I pulled up by the south end of the Pine Bend refinery to document the start that a mile or so of wildly overgrown CGW rails past the active end of CGW main line (marked by a heap of earth on the north side of the “private” grade crossing on 140th street) and called it a day.
Fast forward a week later to that same spot along County 42 in Rosemount. After studying the picture I’d taken from the grade on the north side, I’d realized the CGW was still there on the south side emerging from a cut. Thing is I had to … well, just because I don’t trespass on active railway lines does not mean I won’t trespass on abandoned rail lines. (And oh so sorry Farmer Brown if you take offense!)
So I snuck onto the CGW and discovered the grade on the south side had been smoothed down a bit but nevertheless rose up and stretched south of that cut fully intact until it got bit off down by U More Park.
That day, the only sounds on that ragged, weedy heap of earth was the wind seasoned by U.S. 52’s distant traffic …and the sound of my breathing and the crunch of snow under my boots.
Sentimentalist that I am, for split seconds as I crunched along I could melt away the years and see rails, ties, and ballast on that roadbed –even trains- as I walked.
After reaching that fence down by U More Park, I about-faced and headed north, stopping to make notes for this article … and discovered in a nearby business an old Burlington Northern boxcar.

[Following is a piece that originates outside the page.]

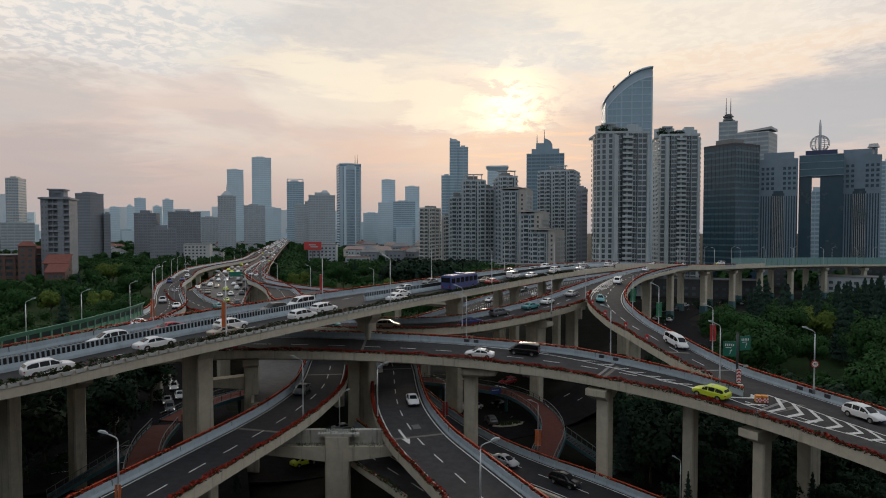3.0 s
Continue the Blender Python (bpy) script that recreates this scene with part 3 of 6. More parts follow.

Back at my Chevy Cruze, I saw another boxcar was in this establishment. I could not help but appreciate the irony of that next door crane and welding company having two old train cars on the grounds; they are like monuments to the trains that once passed by next door. Them and the two bits of railroad tie I’d disturbed as they lay in the snow on the return trip of my walk on the Chicago Great Western.